= Data shown =
▬▬▬▬▬▬
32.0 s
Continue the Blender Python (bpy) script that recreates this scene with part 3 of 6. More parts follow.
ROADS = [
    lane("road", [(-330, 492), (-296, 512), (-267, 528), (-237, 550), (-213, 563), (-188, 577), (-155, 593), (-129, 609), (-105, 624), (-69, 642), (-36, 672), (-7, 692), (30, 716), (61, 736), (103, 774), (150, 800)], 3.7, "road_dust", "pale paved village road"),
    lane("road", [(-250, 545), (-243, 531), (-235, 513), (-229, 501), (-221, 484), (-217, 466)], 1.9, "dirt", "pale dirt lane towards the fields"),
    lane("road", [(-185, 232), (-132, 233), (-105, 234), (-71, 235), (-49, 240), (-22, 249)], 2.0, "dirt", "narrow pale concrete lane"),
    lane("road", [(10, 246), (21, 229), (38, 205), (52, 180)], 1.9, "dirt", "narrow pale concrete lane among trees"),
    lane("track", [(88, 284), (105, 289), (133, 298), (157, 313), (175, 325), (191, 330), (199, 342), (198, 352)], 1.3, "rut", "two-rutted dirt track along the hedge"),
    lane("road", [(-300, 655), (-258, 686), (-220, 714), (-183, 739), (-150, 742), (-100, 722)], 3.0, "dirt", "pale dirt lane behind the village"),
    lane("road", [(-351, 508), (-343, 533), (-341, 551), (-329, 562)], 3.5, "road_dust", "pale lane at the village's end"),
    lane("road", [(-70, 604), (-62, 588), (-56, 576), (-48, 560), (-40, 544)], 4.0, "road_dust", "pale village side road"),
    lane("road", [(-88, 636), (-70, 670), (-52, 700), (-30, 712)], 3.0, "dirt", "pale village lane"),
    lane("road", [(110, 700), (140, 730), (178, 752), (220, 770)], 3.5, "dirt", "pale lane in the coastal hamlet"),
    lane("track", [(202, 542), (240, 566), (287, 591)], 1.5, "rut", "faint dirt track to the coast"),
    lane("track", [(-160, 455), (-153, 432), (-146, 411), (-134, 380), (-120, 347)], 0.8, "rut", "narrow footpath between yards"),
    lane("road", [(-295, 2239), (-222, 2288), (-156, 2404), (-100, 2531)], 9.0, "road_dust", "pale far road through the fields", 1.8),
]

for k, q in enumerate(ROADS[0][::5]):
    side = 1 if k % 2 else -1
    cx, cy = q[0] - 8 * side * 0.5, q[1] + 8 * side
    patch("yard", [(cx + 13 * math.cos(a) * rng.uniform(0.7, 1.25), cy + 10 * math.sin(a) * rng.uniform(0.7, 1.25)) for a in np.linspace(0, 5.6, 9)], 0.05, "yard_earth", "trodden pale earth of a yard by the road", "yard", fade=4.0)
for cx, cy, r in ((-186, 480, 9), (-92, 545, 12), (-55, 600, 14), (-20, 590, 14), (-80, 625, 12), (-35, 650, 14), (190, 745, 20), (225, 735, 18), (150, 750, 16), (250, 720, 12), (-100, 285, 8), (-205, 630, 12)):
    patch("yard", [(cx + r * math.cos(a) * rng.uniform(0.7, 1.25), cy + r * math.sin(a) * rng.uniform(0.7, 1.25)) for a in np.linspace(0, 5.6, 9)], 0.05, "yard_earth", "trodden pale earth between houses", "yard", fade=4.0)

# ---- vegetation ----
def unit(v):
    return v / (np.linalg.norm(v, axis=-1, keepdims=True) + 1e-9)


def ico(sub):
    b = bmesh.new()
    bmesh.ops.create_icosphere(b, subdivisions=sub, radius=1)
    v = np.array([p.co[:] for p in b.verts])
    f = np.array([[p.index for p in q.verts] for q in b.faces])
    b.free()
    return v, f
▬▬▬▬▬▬
= What you need to do =
Can you reproduce all the material exactly?

= Response for this exercise =
32.0 s
Continue the Blender Python (bpy) script that recreates this scene with part 3 of 6. More parts follow.
ROADS = [
    lane("road", [(-330, 492), (-296, 512), (-267, 528), (-237, 550), (-213, 563), (-188, 577), (-155, 593), (-129, 609), (-105, 624), (-69, 642), (-36, 672), (-7, 692), (30, 716), (61, 736), (103, 774), (150, 800)], 3.7, "road_dust", "pale paved village road"),
    lane("road", [(-250, 545), (-243, 531), (-235, 513), (-229, 501), (-221, 484), (-217, 466)], 1.9, "dirt", "pale dirt lane towards the fields"),
    lane("road", [(-185, 232), (-132, 233), (-105, 234), (-71, 235), (-49, 240), (-22, 249)], 2.0, "dirt", "narrow pale concrete lane"),
    lane("road", [(10, 246), (21, 229), (38, 205), (52, 180)], 1.9, "dirt", "narrow pale concrete lane among trees"),
    lane("track", [(88, 284), (105, 289), (133, 298), (157, 313), (175, 325), (191, 330), (199, 342), (198, 352)], 1.3, "rut", "two-rutted dirt track along the hedge"),
    lane("road", [(-300, 655), (-258, 686), (-220, 714), (-183, 739), (-150, 742), (-100, 722)], 3.0, "dirt", "pale dirt lane behind the village"),
    lane("road", [(-351, 508), (-343, 533), (-341, 551), (-329, 562)], 3.5, "road_dust", "pale lane at the village's end"),
    lane("road", [(-70, 604), (-62, 588), (-56, 576), (-48, 560), (-40, 544)], 4.0, "road_dust", "pale village side road"),
    lane("road", [(-88, 636), (-70, 670), (-52, 700), (-30, 712)], 3.0, "dirt", "pale village lane"),
    lane("road", [(110, 700), (140, 730), (178, 752), (220, 770)], 3.5, "dirt", "pale lane in the coastal hamlet"),
    lane("track", [(202, 542), (240, 566), (287, 591)], 1.5, "rut", "faint dirt track to the coast"),
    lane("track", [(-160, 455), (-153, 432), (-146, 411), (-134, 380), (-120, 347)], 0.8, "rut", "narrow footpath between yards"),
    lane("road", [(-295, 2239), (-222, 2288), (-156, 2404), (-100, 2531)], 9.0, "road_dust", "pale far road through the fields", 1.8),
]

for k, q in enumerate(ROADS[0][::5]):
    side = 1 if k % 2 else -1
    cx, cy = q[0] - 8 * side * 0.5, q[1] + 8 * side
    patch("yard", [(cx + 13 * math.cos(a) * rng.uniform(0.7, 1.25), cy + 10 * math.sin(a) * rng.uniform(0.7, 1.25)) for a in np.linspace(0, 5.6, 9)], 0.05, "yard_earth", "trodden pale earth of a yard by the road", "yard", fade=4.0)
for cx, cy, r in ((-186, 480, 9), (-92, 545, 12), (-55, 600, 14), (-20, 590, 14), (-80, 625, 12), (-35, 650, 14), (190, 745, 20), (225, 735, 18), (150, 750, 16), (250, 720, 12), (-100, 285, 8), (-205, 630, 12)):
    patch("yard", [(cx + r * math.cos(a) * rng.uniform(0.7, 1.25), cy + r * math.sin(a) * rng.uniform(0.7, 1.25)) for a in np.linspace(0, 5.6, 9)], 0.05, "yard_earth", "trodden pale earth between houses", "yard", fade=4.0)

# ---- vegetation ----
def unit(v):
    return v / (np.linalg.norm(v, axis=-1, keepdims=True) + 1e-9)


def ico(sub):
    b = bmesh.new()
    bmesh.ops.create_icosphere(b, subdivisions=sub, radius=1)
    v = np.array([p.co[:] for p in b.verts])
    f = np.array([[p.index for p in q.verts] for q in b.faces])
    b.free()
    return v, f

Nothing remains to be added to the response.